For the Volkswagen ID.4, 2023 was its first year of sales in the US, yet it still managed a hefty 28,031 units sold. It is a much fairer comparison to the Mach E, as it is both functional but also lightly performance oriented. Where this impacts Ford the most is that while the new RWD base price including incentives for the Mach E is $39,895, the ID.4’s base price is $38,995 before incentives.
Conclusions
The bare reality is that the EV SUV market is rapidly filling up, and with some options with better features and better prices than the Mach-E becoming available. For example, coming in 2024 are the Porsche Macan EV, the Lotus Eletre Hyper-SUV, the Kia EV9, the refreshed Hyundai Ioniq 7… and that’s just off the top of our heads.

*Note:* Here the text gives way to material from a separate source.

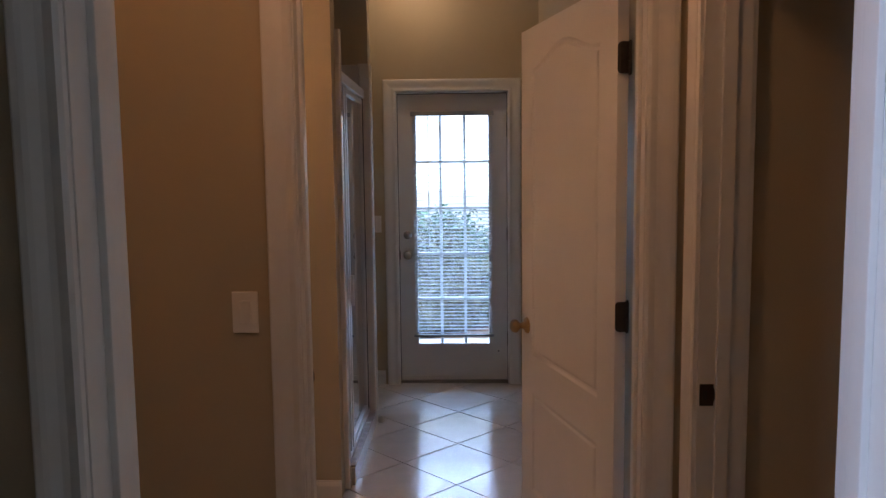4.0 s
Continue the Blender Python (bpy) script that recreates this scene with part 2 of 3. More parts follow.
def wall(name, axis, p0, p1, a0, a1, z1, holes=(), material=None, z0=0.0, label="", m=None):
    """A wall from p0 to p1 through its thickness and a0 to a1 along it, with openings (a, a, z, z)."""
    cuts = sorted({a0, a1, *(h[0] for h in holes), *(h[1] for h in holes)})
    bm = bmesh.new()
    for u, v in zip(cuts, cuts[1:]):
        spans, z = [], z0
        for h in sorted((h for h in holes if h[0] <= u and v <= h[1]), key=lambda h: h[2]):
            if h[2] > z:
                spans.append((z, h[2]))
            z = h[3]
        if z < z1:
            spans.append((z, z1))
        for s, e in spans:
            lo, hi = ((u, p0, s), (v, p1, e)) if axis == "x" else ((p0, u, s), (p1, v, e))
            add_box(bm, lo, hi)
    bmesh.ops.remove_doubles(bm, verts=bm.verts, dist=1e-5)
    seen, twins = {}, []
    for f in bm.faces:
        k = tuple(round(c, 4) for c in f.calc_center_median())
        if k in seen:
            twins += [f, seen[k]]
        seen[k] = f
    bmesh.ops.delete(bm, geom=list(set(twins)), context="FACES_ONLY")
    ob = part(name, bm, material or PAINT)
    tagged(ob, label, "wall", kind="structure")
    return ob


def base_run(bm, a, b, out, h=0.085, t=0.014):
    """Baseboard with an eased top from a to b along a wall; out: the way off the wall."""
    a, b, o = Vector((*a, 0)), Vector((*b, 0)), Vector((*out, 0))
    prof = [(0, 0), (t, 0), (t, h * 0.72), (t * 0.75, h * 0.84), (t * 0.45, h * 0.93), (t * 0.4, h), (0, h)]
    ra = [bm.verts.new(a + o * p + Vector((0, 0, z))) for p, z in prof]
    rb = [bm.verts.new(b + o * p + Vector((0, 0, z))) for p, z in prof]
    for k in range(len(prof)):
        j = (k + 1) % len(prof)
        bm.faces.new((ra[k], ra[j], rb[j], rb[k]))
    bm.faces.new(ra[::-1])
    bm.faces.new(rb)


def panel_leaf(w, h, t, za=0.855, top=0.215, rise=0.10):
    """A door leaf in the local x-z plane, hinge at x = 0, faces at y = 0 and y = t, with an arched upper and a plain lower panel sunk in both faces."""
    st = 0.118
    x0, x1 = st, w - st
    zb = h - top

    def arch(k):
        return zb + rise * (0.5 - 0.5 * math.cos(2 * math.pi * k))
    up = [(x0, za), (x1, za), (x1, zb)] + [(x1 + (x0 - x1) * k / 20, arch(k / 20)) for k in range(1, 20)] + [(x0, zb)]
    low = [(x0, 0.225), (x1, 0.225), (x1, za - 0.15), (x0, za - 0.15)]
    steps = [(0.0, 0.0), (0.010, 0.0055), (0.018, 0.0065), (0.025, 0.0015), (0.036, 0.0005)]
    bm = bmesh.new()
    for y, s in ((0.0, 1), (t, -1)):
        outer = [bm.verts.new((x, y, z)) for x, z in ((0, 0), (w, 0), (w, h), (0, h))]
        edges = [bm.edges.new((outer[i], outer[(i + 1) % 4])) for i in range(4)]
        for loop in (up, low):
            rings = [[bm.verts.new((p[0], y + s * d, p[1])) for p in inset(loop, o)] for o, d in steps]
            n = len(loop)
            edges += [bm.edges.new((rings[0][i], rings[0][(i + 1) % n])) for i in range(n)]
            for a, b in zip(rings, rings[1:]):
                for i in range(n):
                    bm.faces.new((a[i], a[(i + 1) % n], b[(i + 1) % n], b[i]))
            bm.faces.new(rings[-1])
        bmesh.ops.triangle_fill(bm, edges=edges, use_beauty=True)
        if y == 0:
            front = outer
    for i in range(4):
        j = (i + 1) % 4
        bm.faces.new((front[i], front[j], outer[j], outer[i]))
    return bm


def hinge_plate(s):
    """One leaf of a butt hinge in the local y-z plane, outer corners rounded."""
    r, w, h, t = 0.012, 0.036, 0.045, 0.0022
    loop = [(0.003, -h), (0.003, h)]
    loop += [(w - r + r * math.sin(a), h - r + r * math.cos(a)) for a in (radians(90 * k / 5) for k in range(6))]
    loop += [(w - r + r * math.cos(a), -h + r - r * math.sin(a)) for a in (radians(90 * k / 5) for k in range(6))]
    bm = bmesh.new()
    near, far = [[bm.verts.new((x, y, z)) for y, z in loop] for x in (0.0, t * s)]
    for k in range(len(loop)):
        j = (k + 1) % len(loop)
        bm.faces.new((near[k], near[j], far[j], far[k]))
    bm.faces.new(near[::-1])
    bm.faces.new(far)
    for y, z in ((0.013, 0.03), (0.026, 0.0), (0.013, -0.03)):
        add_lathe(bm, [(0.0042, 0), (0.004, 0.0008), (0.0016, 0.0009), (0.0014, 0.0003), (0, 0.0003)], pose(t * s, y, z, 0, 90 * s), 10)
    return bm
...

Putting it simply, the only conclusion we can draw here is that Ford shot itself in the foot banking on the Mustang name to drive up sales, and why the words “Sales failure” are tossed around is because it fell well short of projections and effectively stalled out in 2023.
Now that reality has bitten them precisely in the wallet, Ford had to adjust to compensate, and not a moment too soon. We think that while the new pricing is very tempting, going so far to even call it fair, the inevitable truth is that unless something catastrophic happens, no-one is going to be able to keep up with Tesla’s production numbers and pricing by the sheer effect of market volume allowing them to slash prices as they need to.
On top of that, all projections by independent analysts show that the EV SUV market is going to be saturated in the next 2 to 3 years, so we think that this is Ford’s “Hail Mary” to get qualified and enthusiastic EV buyers into their vehicles. Only time will tell if it worked.